К сожалению, в этих процессах неконтролируемые явления происходят, когда увлеченная собственным обогащением центральная власть происходящее в регионах просто из виду теряет только потому, что или область кому-то на откуп отдала (например, Черновицкую — Бурбаку), или просто позволила свою квазикоррупционную республику построить.

«С Манафортом я в жизни не общался и никаких сообщений ни ему, ни его дочери, ни членам его семьи не слал — я с ними не знаком»

— Вы со многими олигархами общались?

— Со всеми, кроме Фирташа, — лично с ним беседовать не довелось.

— Кто был самым интересным из них, самым ярким?

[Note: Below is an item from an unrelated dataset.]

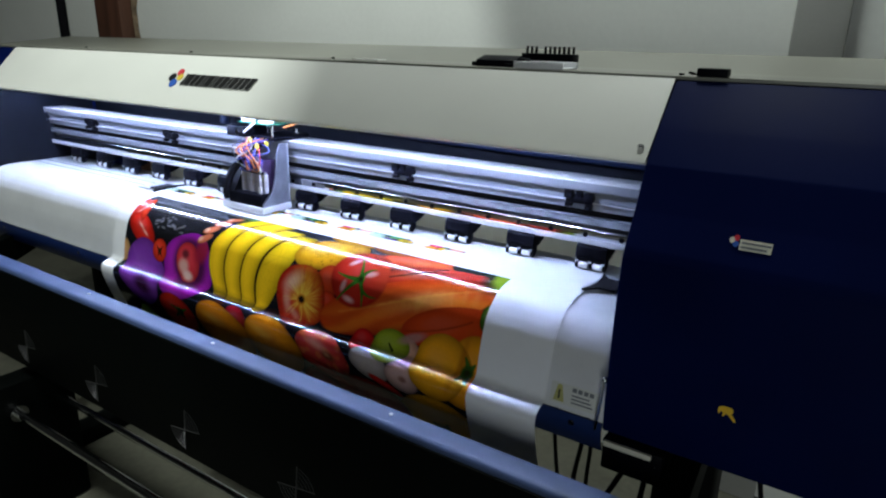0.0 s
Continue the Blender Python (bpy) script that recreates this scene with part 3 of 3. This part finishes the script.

— Мы олигарху какую-то позитивную характеристику даем — яркий или интересный... Я бы сказал, что есть люди с мозгами, а есть те, которые просто инстинктами руководствуются, — я бы их на две категории разделил.

— С мозгами кто?

— Пинчук и Григоришин, к примеру, а с инстинктами — Ахметов и (задумался) Сур­кис.

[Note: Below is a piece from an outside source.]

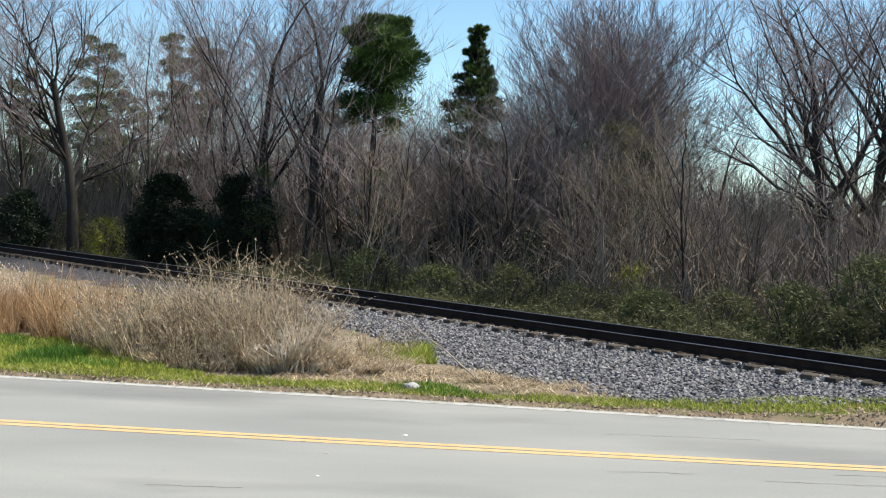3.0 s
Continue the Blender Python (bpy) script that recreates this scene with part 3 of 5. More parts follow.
def tufts(v, f, c, r, n, length, width, rng, flat=1.0):
    """Short narrow leaves pointing out of a small clump."""
    for _ in range(n):
        d = Vector((rng.gauss(0, 1), rng.gauss(0, 1), rng.gauss(0, 0.8) * flat)).normalized()
        p = c + d * r * rng.random()
        e = p + d * length * rng.uniform(0.6, 1.2)
        w = d.orthogonal().normalized()
        w.rotate(Euler((0, 0, rng.uniform(0, 6.28))))
        w *= width
        k = len(v)
        v.extend([tuple(p - w), tuple(p + w), tuple(e)])
        f.append((k, k + 1, k + 2))


def pine(x, y, h, crown, material, seed, label, lo=0.45, cone=False, shift=0.0, n=26, low=0):
    """A straight stem with limbs that each carry dense clumps of needles; low: stray limbs under the crown."""
    rng = random.Random(seed)
    t = Tree(seed)
    pts = [Vector((shift * (i / 6) ** 2 + rng.uniform(-.08, .08), rng.uniform(-.08, .08), h * i / 6 - 0.2)) for i in range(7)]
    t.limb(pts, 0.017 * h, 0.04, 7)
    v, f = [], []
    for i in range(n + low):
        stray = i >= n
        k = (i + rng.random()) / n if not stray else -rng.uniform(0.1, 0.55)
        u = lo + (0.97 - lo) * k
        rad = crown * (max(0.06, 1.0 - k) if cone else math.sqrt(max(0.12, 1 - (2 * k - 0.9) ** 2 * 0.85)))
        a = i * 2.4 + rng.uniform(-.5, .5)
        rr = (rad if not stray else crown * 0.9) * rng.uniform(0.55, 1.0)
        z = h * u
        b = Vector((shift * u * u, 0, z - 0.35 * rr))
        e = Vector((b.x + math.cos(a) * rr, math.sin(a) * rr, z + rng.uniform(-.2, .2)))
        t.limb([b, b.lerp(e, 0.5) + Vector((0, 0, -0.1)), e], 0.04, 0.012, 3)
        size = (0.34 + 0.26 * (1 - k)) * (0.3 + 0.42 * (1 - k) if cone else 1.0) * rng.uniform(0.75, 1.2) * (0.8 if stray else 1.0) * crown ** 0.3
        for c, m in ((e, 1.0), (b.lerp(e, 0.6) + Vector((rng.uniform(-.3, .3), rng.uniform(-.3, .3), 0.15)), 0.85)):
            for _ in range(int(300 * m)):
                d = Vector((rng.gauss(0, 1), rng.gauss(0, 1), rng.gauss(0.25, 0.8))).normalized()
                p = c + Vector((d.x, d.y, d.z * 0.6)) * size * m * rng.random() ** 0.4
                q = p + (d + Vector((0, 0, 0.5))).normalized() * rng.uniform(0.09, 0.2)
                w = d.orthogonal().normalized() * 0.035
                j = len(v)
                v.extend([tuple(p - w), tuple(p + w), tuple(q)])
                f.append((j, j + 1, j + 2))
    e = tagged(new("pine_tree"), label, "tree")
    o = new("trunk", raw_mesh("trunk", t.v, t.f, "bark_pine" if y > 55 else "bark_dark", True))
    o.parent = e
    o = tagged(new("crown", raw_mesh("crown", v, f, material)), kind="stuff")
    o.parent = e
    e.matrix_basis = pose(x, y, ground_z(x, y))


FAR_PINE = "distant pine tree with an olive green crown"
pine(-1.53, 47, 10.45, 1.5, "needle", 31, "tall pine tree with a rounded dark green crown", 0.73, shift=0.4, n=46, low=9)
pine(-3.6, 61, 8.6, 1.1, "needle", 38, "short pine tree with sparse dark green branches", 0.55, n=9)
pine(2.6, 52, 10.75, 1.45, "needle", 32, "pointed pine tree with a dark green crown", 0.62, cone=True, n=36, low=9)
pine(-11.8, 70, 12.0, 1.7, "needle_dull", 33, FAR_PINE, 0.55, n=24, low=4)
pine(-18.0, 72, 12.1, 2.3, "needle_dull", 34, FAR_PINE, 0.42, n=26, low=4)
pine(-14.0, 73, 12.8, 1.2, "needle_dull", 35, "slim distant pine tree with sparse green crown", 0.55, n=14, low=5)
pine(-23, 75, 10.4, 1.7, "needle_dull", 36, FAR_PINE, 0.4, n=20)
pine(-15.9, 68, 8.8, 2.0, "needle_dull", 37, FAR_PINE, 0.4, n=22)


def shrub(name, x, y, rx, ry, h, material, seed, label, n, length=0.10, width=0.022, z0=0.0, stems=14):
    """Leaves in uneven clumps on a fan of stems."""
    rng = random.Random(seed)
    t = Tree(seed)
    v, f = [], []
    for i in range(stems):
        a, q = rng.uniform(0, math.tau), rng.uniform(0.3, 1)
        e = Vector((math.cos(a) * q * rx, math.sin(a) * q * ry, z0 + (h - z0) * rng.uniform(0.5, 0.95)))
        t.limb([Vector((e.x * 0.15, e.y * 0.15, -0.1)), e * 0.5 + Vector((0, 0, 0.1)), e], 0.03, 0.008, 3)
    for i in range(n):
        a, q = rng.uniform(0, math.tau), rng.random() ** 0.4
        k = rng.random()
        prof = math.sin(math.pi * min(0.98, 0.12 + 0.85 * k)) ** 0.6
        c = Vector((math.cos(a) * q * rx * prof, math.sin(a) * q * ry * prof, z0 + (h - z0) * k))
        if noise.noise(c * 1.3 + Vector((seed, 0, 0))) < -0.18:
            continue
        tufts(v, f, c, 0.24, 20, length, width, rng)
    e = tagged(new(name), label, "shrub")
    o = tagged(new("stem_mass", raw_mesh("stem_mass", t.v, t.f, "bark")), kind="stuff")
    o.parent = e
    o = tagged(new("foliage", raw_mesh("foliage", v, f, material)), kind="stuff")
    o.parent = e
    e.matrix_basis = pose(x, y, ground_z(x, y))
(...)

— Говорят, что вас российский олигарх Константин Григоришин содержит, — это так или нет?

— Ну это анекдот, которому уже и бороду можно подрезать, настолько она длинная...

— Уже не смешно?

— Да, просто не смешно, и, конечно же, это неправда. Насколько я знаю, он в своих интервью про других политиков рассказывал, которым довольно серьезные деньги давал.

— Кому?

— Эти публикации просто почитать мож­­но. У нас отношения никогда не были на какой-то коммерческой основе построены, где деньги или иные обязательства фигурируют, но я с ним общался — как и с другими людьми — и могу сравнивать и глубину осознания ими процессов понимать. Кстати, инсайд, которым эти люди обладают, для меня для оценки происходящего в стране точно так же важен.

— В интернете есть видео о том, что вы, будучи якобы клиентом «Сбербанка России», даже деньги там получаете...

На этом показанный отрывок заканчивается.